How different might things have been if these cultures had developed writing, or if the Codices of the Maya had been translated and widely read, rather than burned by Spanish priests as heretical writings? Would they have earned greater respect and better treatment for indigenous peoples?
Perhaps not after all. But what richness of understanding about our common history as human beings was lost when these largely unrecorded societies collapsed under the onslaught of western guns, germs and steel. Instead, we are left only with the durable detritus that archaeologists pore over, and the rock art that hikers stumble upon as they range across the vast and empty expanses of the southwest.
I wasn’t surprised that my time spent roaming through this particular rock garden today yielded little. As it happened, most of the granite was disintegrating rather than firm in the protected places where rock art might often be found. But at last, I found a single panel on a wall of competent granite, hidden under an overhang and shielded from the weather. The panel had but two elements, one in grey-green pigment and the other in white, the latter making opportunistic use of a cluster of quartz crystals to capture and reflect more light.

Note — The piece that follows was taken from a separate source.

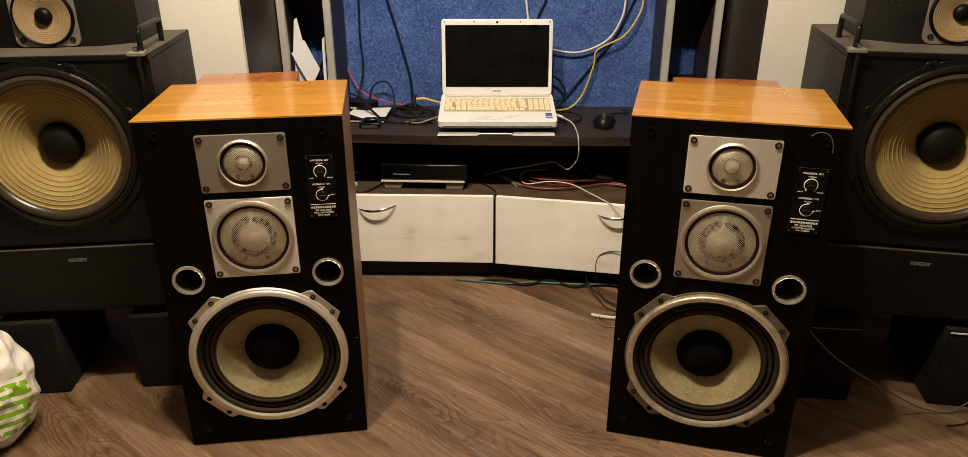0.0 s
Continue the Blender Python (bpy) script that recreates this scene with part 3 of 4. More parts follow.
def loudspeaker(m, metals, bass, pin_x, label):
    t = thing("loudspeaker", m, label, "loudspeaker", "pair of three-way loudspeakers")
    W, H, D = 0.1995, 0.772, 0.322
    holes = [circle(0, 0.233, 0.1475, 72), circle(-0.144, 0.431, 0.0305, 40), circle(0.144, 0.431, 0.0305, 40), circle(0, 0.684, 0.0475, 48), circle(0, 0.522, 0.070, 56)]
    part("baffle", slab([(-W, 0.002), (W, 0.002), (W, H), (-W, H)], 0, 0.019, holes), BAFFLE, t, "black ash front baffle")
    part("top_panel", box(-W - 0.001, W + 0.001, 0.0, D, H, H + 0.004, 0.0008), CHERRY, t, "orange cherry veneer top")
    for s in (-1, 1):
        part("side_panel", moved(box(0.0, H - 0.003, -0.006, 0.006, 0.0, D - 0.021, 0.0008), Matrix(((0, 1, 0, s * (W - 0.006)), (0, 0, 1, 0.0195), (1, 0, 0, 0.0015), (0, 0, 0, 1)))), SIDE_VENEER, t, "dull brown veneer side")
    part("bottom_panel", box(-W + 0.0125, W - 0.0125, 0.02, D - 0.01, 0.0, 0.016, 0), BLACK, t)
    part("back_panel", box(-W + 0.0125, W - 0.0125, D - 0.016, D - 0.002, 0.017, H - 0.002, 0), BLACK, t)
    woofer(t, *bass)
    driver_plate(t, 0.6245, 0.7435, 0.0430, metals[0], 0.013, 0.0065, "tweeter")
    driver_plate(t, 0.4345, 0.6095, 0.0715, metals[1], 0.031, 0.0115, "midrange")
    for x in (-0.144, 0.144):
        port = part("port", lathe([(0.0245, 0.11), (0.0262, 0.006), (0.0275, -0.001)], 48, x, 0.431), PORT, t, "deep black bass port")
        part("port_ring", lathe([(0.0268, 0.004), (0.0272, -0.003), (0.0300, -0.0048), (0.0330, -0.0040), (0.0336, -0.0003)], 48, x, 0.431), PORT_METAL, port, "silver port ring")
        part("port_end", lathe([(0.0245, 0.11), (0, 0.11)], 32, x, 0.431), RUBBER, port)
    for x, z in ((-0.160, 0.745), (0.160, 0.745), (-0.162, 0.046), (0.160, 0.046)):
        part("grille_socket", lathe([(0.0092, -0.0002), (0.0088, -0.0024), (0.0074, -0.0030), (0.0064, -0.0026), (0.0058, -0.0002), (0.0030, 0.0), (0, 0.0)], 24, x, z), SOCKET, t, "black plastic grille socket")
    part("grille_pin", lathe([(0.0016, 0.0), (0.0016, -0.0012), (0, -0.0016)], 12, pin_x, 0.262), CHROME, t, "tiny bright pin")
    control_panel(t)
    return t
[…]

The first, low down, was a many rayed sun, while the second floated higher and to its right – a small, solitary, serene moon.
That was all that this artist had to share on whatever long ago day she was moved to take up her brush and pot of paint. Perhaps she may have been one of those last Anasazi, the ones who abandoned this region to migrate to locations still largely unknown. If so, these images at least serve to recall her existence, and that of all those other ones who had made these harshly beautiful lands their home. Perhaps the message of the departing artist was simply to proclaim, “Once we lived here. Know this, now that we are gone.”